Hong Kong’s race with Singapore to be Asia’s data centre hub gets another leg up as final site sells at 45 per cent premium to valuation

  • Deal sharpens the city’s competitiveness in a race with Singapore to be a regional smart city
  • The final site sold for HK$5.45 billion, more than expected
PUBLISHED : Wednesday, 12 December, 2018, 6:00pm
UPDATED : Thursday, 13 December, 2018, 12:02am

Hong Kong’s biggest and last remaining piece of land designated for development into a data centre sold for a higher-than-expected HK$5.45 billion ((US$697 million) to Sunevision Holdings, sharpening the city’s competitiveness in a race with Singapore to be the regional hub for such purpose-built facilities.

The winning bid was 45 per cent higher than Colliers International’s estimate of HK$3.75 billion for the plot.

“Hong Kong has been lagging behind Singapore as we do not have sufficient land earmarked for data centres. With this large scale development, global and regional data centre operators will definitely set up their facilities in Hong Kong,” said John Siu, the managing director of Cushman & Wakefield.

It would indirectly increase Hong Kong’s global connectivity, and further reinforce the city as an internet hub in the region, he said.

Data centres to become rising investment class amid Hong Kong’s smart city bid

“Multinational corporations will also consider setting up their headquarters in Hong Kong over rivals once we provide an abundant supply of data centres for the storage of their servers,” he said.

The 295,405 square foot site at Wan Po Road Area 85 in Tseung Kwan O attracted nine bidders when the tender was closed on Friday. With a plot ratio of 4.5 times, the site will house a structure with an area of 1.21 million square feet.

Siu said the winning developer of the site would probably lease some of the spaces to individual data centre operators after the completion of the project.

It was the second data centre plot Sunevision – the information technology unit of Sun Hung Kai Properties – has acquired in the last five years.

The price tag for the latest plot is equivalent to HK$4,500 per square foot, up fivefold from the HK$904 per sq ft that Sunevision paid in 2013. Five years ago, Sunevision won the site at tender for HK$428 million.

Investors increasingly put their store in data centres amid rapid growth in cloud services

Data centres are likely to play a leading role in the smart cities of the future, handling the enormous amounts of data involved. The rapid growth in cloud services and e-commerce has fuelled a boom in data centres in mainland China and Hong Kong.

Land in Hong Kong can be costly compared to countries like Singapore, and there have been calls for the government to allocate cheaper land in remote parts of the New Territories for data centres and to offer other financial incentives.

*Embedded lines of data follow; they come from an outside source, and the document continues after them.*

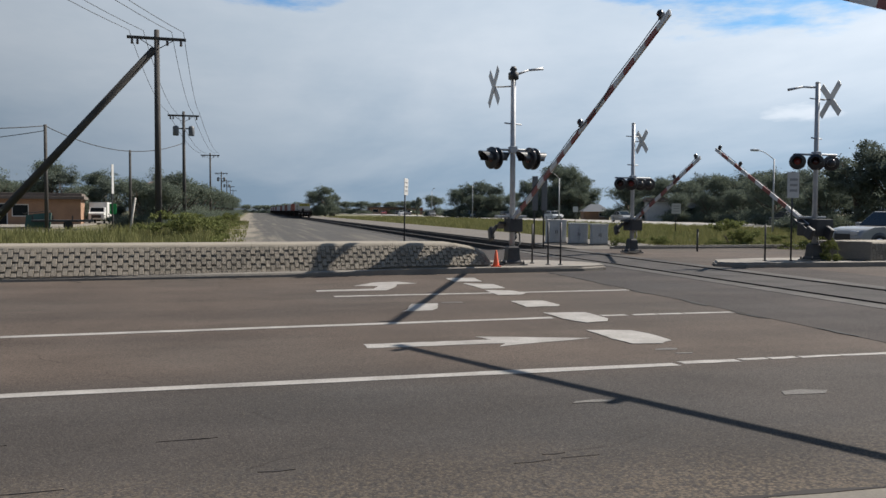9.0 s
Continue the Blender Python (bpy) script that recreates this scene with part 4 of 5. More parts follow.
# ---- vehicles ----
def vehicle(m, paint, label, category, length=4.5, width=1.75, height=1.5, style="sedan", lights=False):
    """A car facing +x: a body drawn from a side profile with tapered cabin, glass, wheels and lamps."""
    th = thing(category.replace(" ", "_"), m, label, category, "vehicles")
    L2, W2 = length / 2, width / 2
    belt = height * (0.62 if style == "sedan" else 0.64)
    if style == "sedan":
        cabin = [(-L2 * 0.80, belt), (-L2 * 0.40, height), (L2 * 0.04, height), (L2 * 0.50, belt)]
    elif style == "suv":
        cabin = [(-L2 * 0.97, belt), (-L2 * 0.88, height), (L2 * 0.12, height), (L2 * 0.40, belt)]
    else:
        cabin = [(-L2 * 0.96, belt), (-L2 * 0.86, height), (L2 * 0.20, height), (L2 * 0.62, belt)]
    hood = belt * (0.93 if style == "suv" else 0.88)
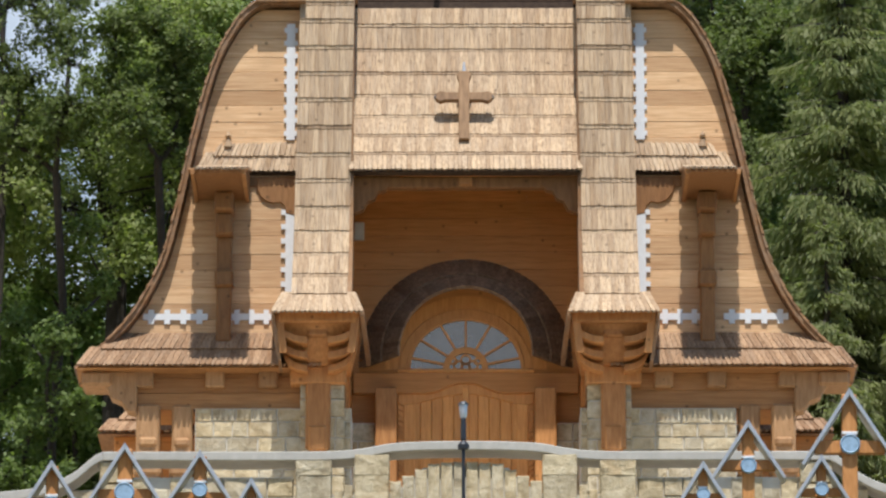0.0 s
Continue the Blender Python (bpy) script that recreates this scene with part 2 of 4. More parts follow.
def leaf_material(name, dark, base, light):
    m, nt, b = nodes_of(name)
    geo = nt.nodes.new("ShaderNodeNewGeometry")
    col = ramp(nt, geo.outputs["Random Per Island"], [(0.0, dark), (0.5, base), (1.0, light)])
    patch = noise_at(nt, 0.5, (1, 1, 1), 4.0, 0.6)
    col = mixed(nt, ramp(nt, patch, [(0.35, (0, 0, 0)), (0.7, (0.6, 0.6, 0.6))]), col, light)
    nt.links.new(col, b.inputs["Base Color"])
    b.inputs["Roughness"].default_value = 0.55
    b.inputs["Specular IOR Level"].default_value = 0.3
    tr = nt.nodes.new("ShaderNodeBsdfTranslucent")
    nt.links.new(mixed(nt, 1.0, col, (1.05, 1.2, 0.6), "MULTIPLY"), tr.inputs["Color"])
    mx = nt.nodes.new("ShaderNodeMixShader")
    mx.inputs[0].default_value = 0.5
    nt.links.new(b.outputs[0], mx.inputs[1])
    nt.links.new(tr.outputs[0], mx.inputs[2])
    nt.links.new(mx.outputs[0], nt.nodes["Material Output"].inputs["Surface"])
    return m


LEAF = leaf_material("oak_leaves", (0.10, 0.134, 0.041), (0.143, 0.185, 0.059), (0.20, 0.245, 0.094))
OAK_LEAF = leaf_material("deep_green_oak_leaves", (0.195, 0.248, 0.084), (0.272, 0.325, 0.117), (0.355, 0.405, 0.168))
LEAF_DARK = leaf_material("shaded_leaves", (0.108, 0.16, 0.05), (0.162, 0.23, 0.072), (0.23, 0.295, 0.105))
NEEDLE = leaf_material("spruce_needles", (0.165, 0.20, 0.08), (0.23, 0.262, 0.112), (0.31, 0.335, 0.16))
DEADWOOD = plain("dead_twig_bark", (0.46, 0.42, 0.37), 0.9, 0, 0.3, 9.0, 0.3)
BARK = plain("bark", (0.055, 0.045, 0.037), 0.9, 0, 0.4, 7.0, 0.6)
GRASS = plain("dry_hillside_grass", (0.13, 0.12, 0.055), 0.9, 0, 0.4, 3.0, 0.5)
PAVING = plain("terrace_paving", (0.52, 0.44, 0.33), 0.85, 0, 0.2, 4.0, 0.3)


# ---- mesh helpers ----
def link_mesh(name, bm, material, parent=None):
    me = bpy.data.meshes.new(name)
    bm.normal_update()
    bm.to_mesh(me)
    bm.free()
    me.materials.append(material)
    ob = new(name, me)
    ob.parent = parent
    return ob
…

Facebook had built a 4 million square foot data centre in Singapore because the government gave the land almost for free, Hannah Jeong, head of valuation and advisory at Colliers, said last week.

According to Colliers, Hong Kong currently has about 8.2 million square feet of data centre space available, and the Tseung Kwan O site will add a further 1.21 million square feet, a relatively small increase given the growing demand for such facilities around the region.

Hong Kong Science and Technology Parks Corporation has stopped granting land in the three industrial estates for data centre development, said Siu.

“Supply will be tight. We have received increasing inquiries from global and local data centre operators looking for 200,000 and 300,000 square foot spaces,” he said.